Arbitration clauses in commercial contracts often specify an arbitral forum before which any dispute must be arbitrated. Insurance and reinsurance contracts containing arbitration clauses are no different. Specificity about the arbitral forum (or the arbitral rules or the appointing authority in case of an impasse) in an arbitration clause has resulted in much case law over the years when the forum no longer exists or refuses to take the dispute (or where the rules referenced have changed or are outdated or the appointing authority does not exist or refuses to appoint). So while specificity is generally a good thing in a contract, sometimes too much specificity backfires when a dispute arises years later and circumstances have changed.

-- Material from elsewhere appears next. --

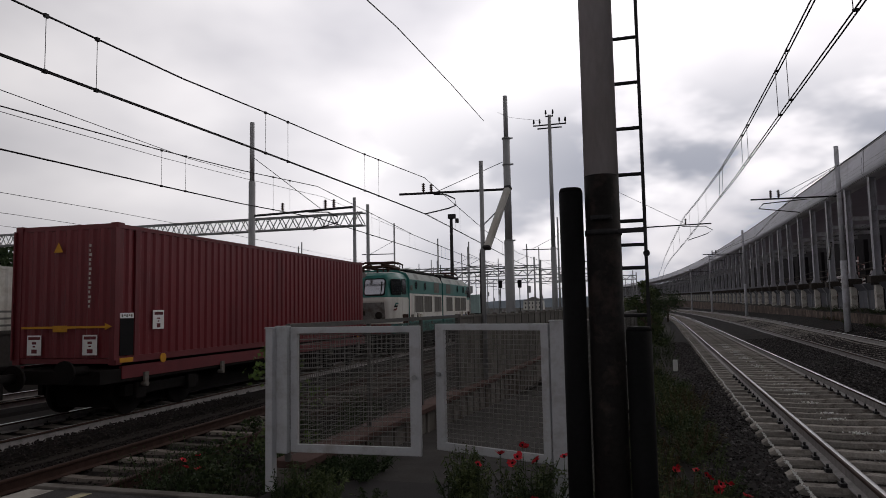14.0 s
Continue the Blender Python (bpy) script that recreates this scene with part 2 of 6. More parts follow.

The United States Court of Appeals for the Second Circuit recently addressed the issue of an arbitral forum that refused to take an arbitration in a consumer contract. While not an insurance or reinsurance contract, the court’s pronouncements could have an effect on a dispute under an insurance or reinsurance contract where an arbitral forum is exclusively prescribed in the arbitration clause.
Moss v. First Premier Bank, Nos. 15-2513-cv, 15-2667-cv, 2016 U.S. App. LEXIS 15917 (2d Cir. Aug. 29, 2016), involved a payday lender dispute. The loan application had an arbitration clause specifying that all disputes were subject to arbitration under the Code of Procedure of the National Arbitration Forum (“NAF”)) in effect at that time. After the borrower brought a class action, the lender sought to compel arbitration. When the district court ordered the parties to arbitration, the borrower sent a notice of intent to arbitrate to NAF. NAF, however, responded that because of a consent judgment concerning consumer arbitrations, it could not accept the arbitration. The borrower then returned to federal court and moved to vacate the order compelling arbitration. The district court granted the motion.
In affirming the district court, the Second Circuit focused on the language of the arbitration clause. The court noted that the clause did not address how the parties should proceed in the event that NAF was unable to accept the dispute. Citing an earlier case, In re Salomon Inc. Shareholders’ Derivative Litigation, 68 F.3d 554 (2d Cir. 1995), the court held that the parties’ agreement to arbitrate evinced an intent to designate an exclusive arbitral forum; arbitration before NAF. Because of this mandatory language, said the court, and the absence of any indication that the parties would assent to arbitration before a substitute, the order compelling arbitration was properly vacated.
The dispositive factor was whether the arbitral forum was exclusive. Where it is exclusive, the court held that Section 5 of the Federal Arbitration Act could not be used to circumvent the parties’ designation of an exclusive arbitral forum by compelling arbitration before a substitute. In other words, if you pick an exclusive forum and that forum is not available or refuses to accept the case, your dispute gets resolved in court.
The Second Circuit also noted a difference in opinion among the circuits on this issue so at some point the United States Supreme Court may weigh in. But for now, in the Second Circuit, if you designate an arbitral forum as the exclusive entity to hear the dispute, you are bound by that choice and if that forum is not available, then you stay in court. While many reinsurance arbitration clauses do not designate an arbitral forum, some do and others designate specific rules or a specific appointing authority. Because of that care needs to be taken to address contingencies like the unavailability of that forum when a dispute arises.